• **Animation scripts**
· · · · ·

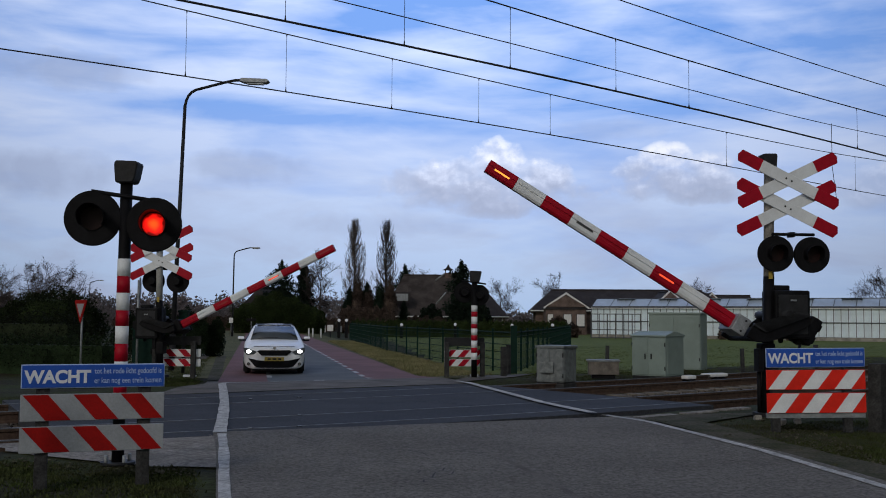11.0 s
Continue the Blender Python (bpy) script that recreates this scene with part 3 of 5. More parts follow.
def striped_board(parent, x0, z0, w, h, stripes, shift, base="white", over="red"):
    """stripes: shares of the width at the lower edge; shift: how far the upper edge is displaced, as a share of the width."""
    board = part("striped_board", box((x0 + w / 2, 0.0, z0 + h / 2), (w, 0.025, h), None, 0.008), base, parent, "red and white striped reflective board")
    for a, b in stripes:
        lo, hi = (z0 + 0.006, z0 + h - 0.006)
        o = [(a, lo), (b, lo), (b + shift, hi), (a + shift, hi)]
        if a + min(shift, 0) < 0.006 or b + max(shift, 0) > 0.994:
            o = [(min(max(q, 0.006), 0.994), z) for q, z in o]
        part("stripe", plate([(x0 + q * w, z) for q, z in o], 0.006, Matrix.Translation((0, -0.018, 0))), over, board, "reflective stripe")
    return board


def make_crossing_gear():
    # near signal post without a boom
    t = striped_post("signal_post", "red and white banded signal post with two round lamps", pose(-3.29, 10.46, 0.0, 0, 0.25, 0), 2.9, [0.70, 0.86, 1.04, 1.22, 1.40, 1.56, 1.74, 1.91, 2.09], 0.066)
    bell_box(t, 0.0, 2.87, 0.74)
    part("crossarm", rod((-0.34, -0.06, 2.78), (0.36, -0.06, 2.68), 0.022, seg=10), "black", t)
    for x in (-0.31, 0.31):
        part("bracket", box((x, -0.04, 2.74 if x < 0 else 2.66), (0.05, 0.08, 0.1), None, 0.008), "black", t)
    lamp_head(t, -0.31, 2.50, -1, 10, 0.285, -0.09, "L")
    lamp_head(t, 0.32, 2.44, -1, 10, 0.28, -0.09, "R")
    # near barrier and its board
    barrier("barrier", "open black barrier post with banded boom and crossed boards", pose(5.12, 16.15, 0.0, 0, 0, 7), -1, (0.23, 1.59), 0.36, 3.96, (0.325, 3.73), (0.405, 2.555, 0.60), 0.509, pole_mat="concrete", drop=0.50, lift=0.13, first=0.62, watch=((1.3, 9.7), (12.85, 16.0)), boom_watch={2: ("R", ((0.0, 16.0),)), 5: ("L", ((0.0, 9.4), (15.0, 15.6))), 8: ("B", ((0.0, 13.1), (15.0, 15.65)))})
    barrier("barrier", "far black barrier post with banded boom and crossed boards", pose(-6.99, 25.34, 0.0, 0, 0, -10), 1, (-0.215, 1.45), -0.30, 3.35, (0.02, 3.3), (0.02, 2.39, 0.65), 0.478, 1, 1.9, 0.47, "pale_pole", 0.82, "black", 0.63, boom_watch={2: ("L", ((0.0, 15.0),)), 5: ("R", ((0.0, 13.1),)), 8: ("B", ((0.0, 3.0),))})
    # far short signal post
    t = striped_post("signal_post", "short red and white banded signal post by the far verge", pose(0.82, 26.28, -0.02, 0, 0, 0), 2.48, [0.47, 0.65, 0.78, 0.96, 1.10, 1.27, 1.38, 1.57, 1.70, 1.86], 0.08, 1)
    bell_box(t, 0.0, 2.46, 0.95)
    part("crossarm", rod((-0.34, 0.06, 2.5), (0.3, 0.06, 2.42), 0.022, seg=10), "black", t)
    lamp_head(t, -0.26, 2.2, 1, 4, 0.27, 0.09, "R")
    lamp_head(t, 0.12, 2.13, 1, 4, 0.27, 0.09, "L")
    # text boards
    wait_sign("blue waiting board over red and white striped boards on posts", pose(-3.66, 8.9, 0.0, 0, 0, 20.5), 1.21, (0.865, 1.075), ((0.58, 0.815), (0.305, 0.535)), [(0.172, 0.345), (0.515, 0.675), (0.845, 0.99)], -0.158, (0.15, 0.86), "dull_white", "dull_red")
    wait_sign("blue waiting board over orange striped boards beside the barrier", pose(4.41, 13.9, 0.0, 0, -0.8, 0), 1.345, (0.865, 1.125), ((0.565, 0.83), (0.25, 0.52)), [(0.016, 0.18), (0.35, 0.515), (0.685, 0.85)], 0.147, (0.1, 0.83), "orange", "white")
    for x, y, s, flip in ((-7.25, 25.7, 1.2, -1), (0.05, 26.6, 1.05, 1)):
        t = thing("marker_board", "low red and white striped boards on weathered posts", "warning sign", pose(x, y, -0.02, 0, 0, 4 * flip), "low striped boards")
        for p in (0.06, s - 0.16 if flip < 0 else s - 0.06):
            part("post", box((p, -0.09, 0.45), (0.12, 0.1, 0.92), None, 0.01), "plank", t, "weathered wooden post")
        part("grey_plate", box((s / 2, 0.0, 0.92), (s, 0.02, 0.22), None, 0.004), "dark", t, "grey back of a text board")
        for z in (0.52, 0.28):
            striped_board(t, 0.0, z, s, 0.19, [(0.02, 0.16), (0.34, 0.50), (0.66, 0.82)], 0.14 * flip)


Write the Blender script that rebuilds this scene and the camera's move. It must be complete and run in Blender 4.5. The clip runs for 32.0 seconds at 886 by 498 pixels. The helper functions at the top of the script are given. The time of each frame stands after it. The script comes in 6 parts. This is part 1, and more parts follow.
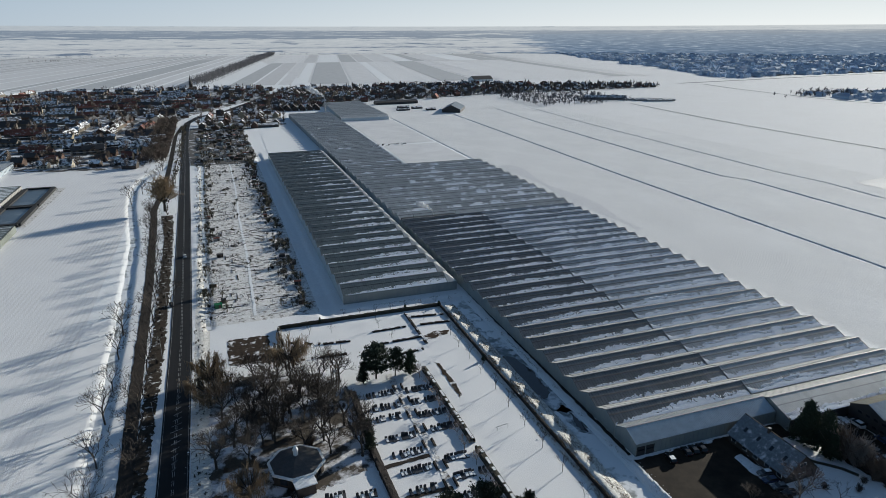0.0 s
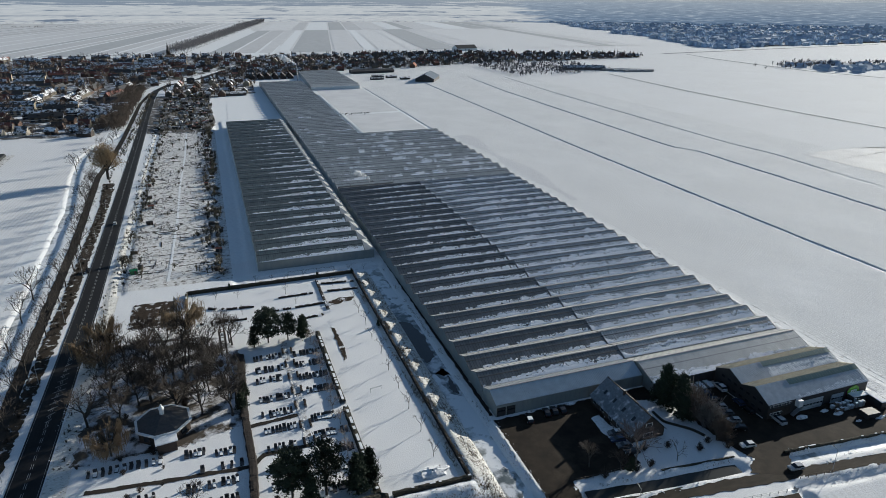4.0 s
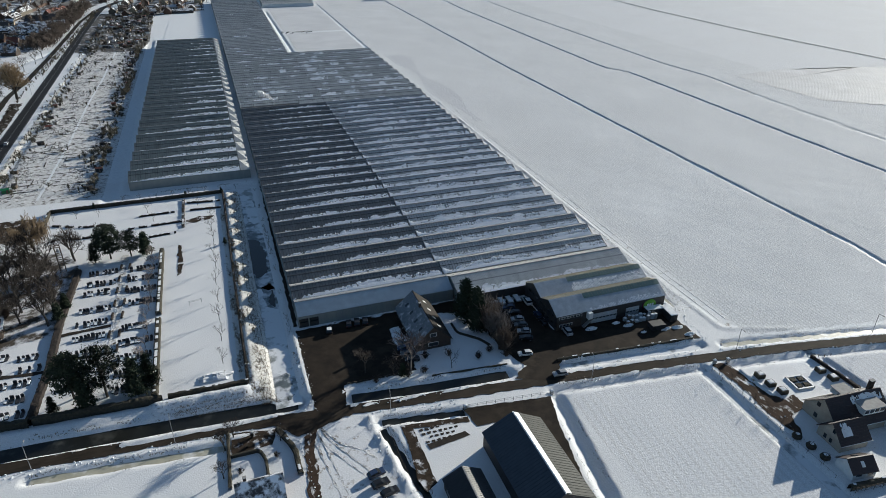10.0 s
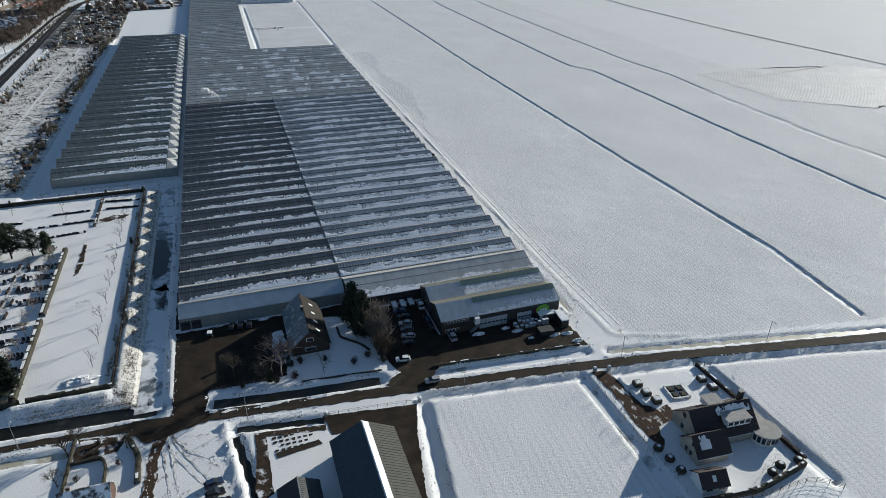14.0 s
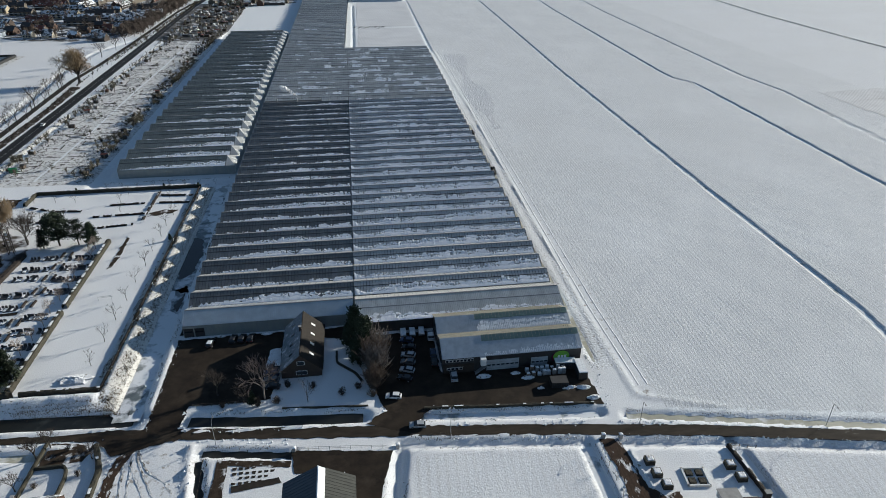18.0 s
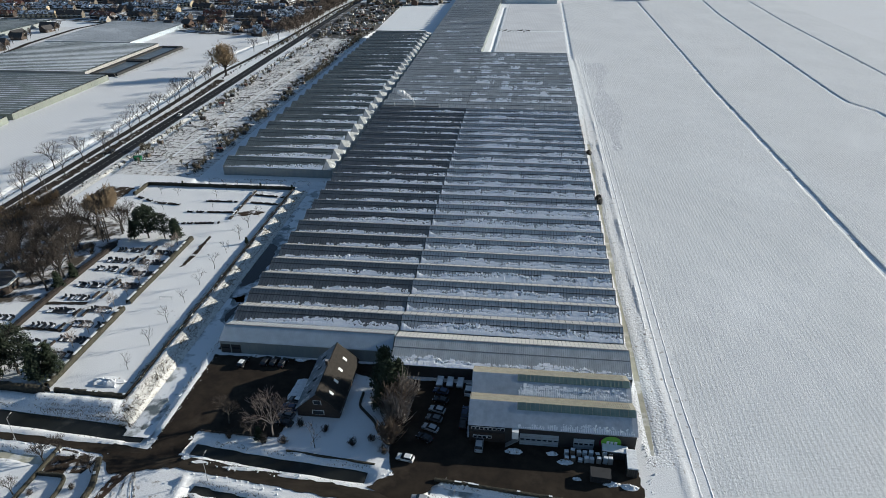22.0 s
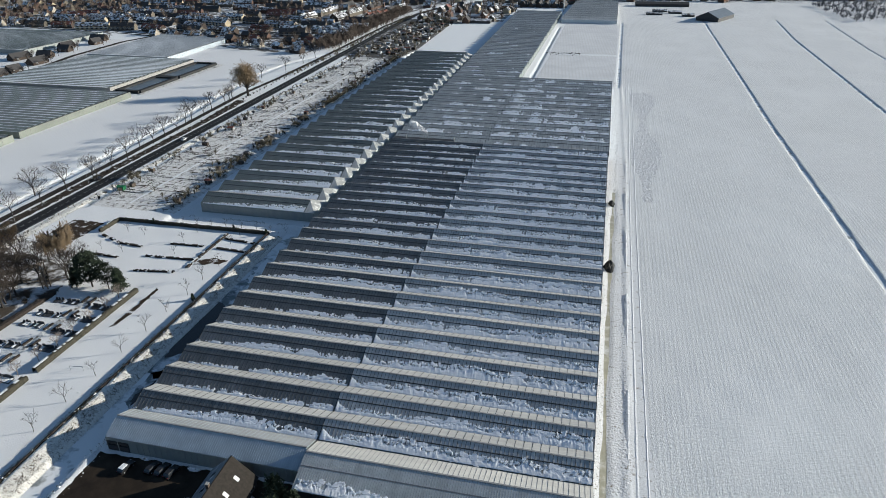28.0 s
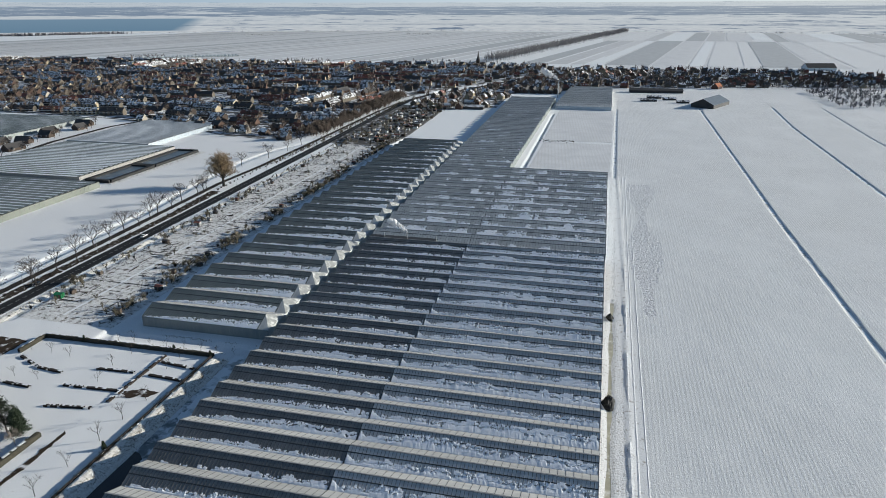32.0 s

· · · · ·

• **PROBLEM**
Reproduce all entries exactly. Pictures do not belong in the copy.

• **EXERCISE RESULT**
11.0 s
Continue the Blender Python (bpy) script that recreates this scene with part 3 of 5. More parts follow.
def striped_board(parent, x0, z0, w, h, stripes, shift, base="white", over="red"):
    """stripes: shares of the width at the lower edge; shift: how far the upper edge is displaced, as a share of the width."""
    board = part("striped_board", box((x0 + w / 2, 0.0, z0 + h / 2), (w, 0.025, h), None, 0.008), base, parent, "red and white striped reflective board")
    for a, b in stripes:
        lo, hi = (z0 + 0.006, z0 + h - 0.006)
        o = [(a, lo), (b, lo), (b + shift, hi), (a + shift, hi)]
        if a + min(shift, 0) < 0.006 or b + max(shift, 0) > 0.994:
            o = [(min(max(q, 0.006), 0.994), z) for q, z in o]
        part("stripe", plate([(x0 + q * w, z) for q, z in o], 0.006, Matrix.Translation((0, -0.018, 0))), over, board, "reflective stripe")
    return board


def make_crossing_gear():
    # near signal post without a boom
    t = striped_post("signal_post", "red and white banded signal post with two round lamps", pose(-3.29, 10.46, 0.0, 0, 0.25, 0), 2.9, [0.70, 0.86, 1.04, 1.22, 1.40, 1.56, 1.74, 1.91, 2.09], 0.066)
    bell_box(t, 0.0, 2.87, 0.74)
    part("crossarm", rod((-0.34, -0.06, 2.78), (0.36, -0.06, 2.68), 0.022, seg=10), "black", t)
    for x in (-0.31, 0.31):
        part("bracket", box((x, -0.04, 2.74 if x < 0 else 2.66), (0.05, 0.08, 0.1), None, 0.008), "black", t)
    lamp_head(t, -0.31, 2.50, -1, 10, 0.285, -0.09, "L")
    lamp_head(t, 0.32, 2.44, -1, 10, 0.28, -0.09, "R")
    # near barrier and its board
    barrier("barrier", "open black barrier post with banded boom and crossed boards", pose(5.12, 16.15, 0.0, 0, 0, 7), -1, (0.23, 1.59), 0.36, 3.96, (0.325, 3.73), (0.405, 2.555, 0.60), 0.509, pole_mat="concrete", drop=0.50, lift=0.13, first=0.62, watch=((1.3, 9.7), (12.85, 16.0)), boom_watch={2: ("R", ((0.0, 16.0),)), 5: ("L", ((0.0, 9.4), (15.0, 15.6))), 8: ("B", ((0.0, 13.1), (15.0, 15.65)))})
    barrier("barrier", "far black barrier post with banded boom and crossed boards", pose(-6.99, 25.34, 0.0, 0, 0, -10), 1, (-0.215, 1.45), -0.30, 3.35, (0.02, 3.3), (0.02, 2.39, 0.65), 0.478, 1, 1.9, 0.47, "pale_pole", 0.82, "black", 0.63, boom_watch={2: ("L", ((0.0, 15.0),)), 5: ("R", ((0.0, 13.1),)), 8: ("B", ((0.0, 3.0),))})
    # far short signal post
    t = striped_post("signal_post", "short red and white banded signal post by the far verge", pose(0.82, 26.28, -0.02, 0, 0, 0), 2.48, [0.47, 0.65, 0.78, 0.96, 1.10, 1.27, 1.38, 1.57, 1.70, 1.86], 0.08, 1)
    bell_box(t, 0.0, 2.46, 0.95)
    part("crossarm", rod((-0.34, 0.06, 2.5), (0.3, 0.06, 2.42), 0.022, seg=10), "black", t)
    lamp_head(t, -0.26, 2.2, 1, 4, 0.27, 0.09, "R")
    lamp_head(t, 0.12, 2.13, 1, 4, 0.27, 0.09, "L")
    # text boards
    wait_sign("blue waiting board over red and white striped boards on posts", pose(-3.66, 8.9, 0.0, 0, 0, 20.5), 1.21, (0.865, 1.075), ((0.58, 0.815), (0.305, 0.535)), [(0.172, 0.345), (0.515, 0.675), (0.845, 0.99)], -0.158, (0.15, 0.86), "dull_white", "dull_red")
    wait_sign("blue waiting board over orange striped boards beside the barrier", pose(4.41, 13.9, 0.0, 0, -0.8, 0), 1.345, (0.865, 1.125), ((0.565, 0.83), (0.25, 0.52)), [(0.016, 0.18), (0.35, 0.515), (0.685, 0.85)], 0.147, (0.1, 0.83), "orange", "white")
    for x, y, s, flip in ((-7.25, 25.7, 1.2, -1), (0.05, 26.6, 1.05, 1)):
        t = thing("marker_board", "low red and white striped boards on weathered posts", "warning sign", pose(x, y, -0.02, 0, 0, 4 * flip), "low striped boards")
        for p in (0.06, s - 0.16 if flip < 0 else s - 0.06):
            part("post", box((p, -0.09, 0.45), (0.12, 0.1, 0.92), None, 0.01), "plank", t, "weathered wooden post")
        part("grey_plate", box((s / 2, 0.0, 0.92), (s, 0.02, 0.22), None, 0.004), "dark", t, "grey back of a text board")
        for z in (0.52, 0.28):
            striped_board(t, 0.0, z, s, 0.19, [(0.02, 0.16), (0.34, 0.50), (0.66, 0.82)], 0.14 * flip)


Write the Blender script that rebuilds this scene and the camera's move. It must be complete and run in Blender 4.5. The clip runs for 32.0 seconds at 886 by 498 pixels. The helper functions at the top of the script are given. The time of each frame stands after it. The script comes in 6 parts. This is part 1, and more parts follow.
0.0 s
4.0 s
10.0 s
14.0 s
18.0 s
22.0 s
28.0 s
32.0 s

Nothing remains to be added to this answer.